We end where we began, with a career retrospective. All too often in sport you are looking forward to the next game, the next set-piece, the next move after scoring or conceding a try. But when a seismic shift is about to happen in personal circumstances looking back at what has mattered the most over the last 25 years is inevitable and understandable.

SSgt Soper is no different.

“Regimental wise, winning Army Cups and being part of a legacy of 7 Para rugby is special,” he says. “That will live with me for a long time; some great people have worn that shirt.

Image © Lee Soper

“Army-wise, the most memorable thing is stealing the lineout right at the end of the 2002 Army Navy game on our five-metre line. That to me is scoring the winning penalty; I read it, caught it with two hands and won the game for us. If the Navy had scored it would have made it 18-all with the conversion to come.

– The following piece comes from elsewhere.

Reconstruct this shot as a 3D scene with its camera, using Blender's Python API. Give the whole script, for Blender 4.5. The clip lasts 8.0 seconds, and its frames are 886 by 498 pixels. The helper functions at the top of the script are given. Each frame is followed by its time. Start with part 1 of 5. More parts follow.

“As a coach being the UKAF head coach in Japan was phenomenal, working alongside the RAF and Navy boys as well as the Army. I was so proud of what they achieved as a team at short notice. It’s a great opportunity to play teams who we wouldn’t normally play. We had Georgia in the first round, then France, and then Fiji in the final, who had some full internationals in their team.

“But the biggest thing for me as a coach has been to see the development of the players, the likes of Ross, Beany and Siva, all those boys who have come up from when I was coaching at the Under-23s to win their senior caps. I think I had nine players in total who came through the ranks when I was coaching the Under-23s who have gone on to win their senior caps, and I’m very proud of that.”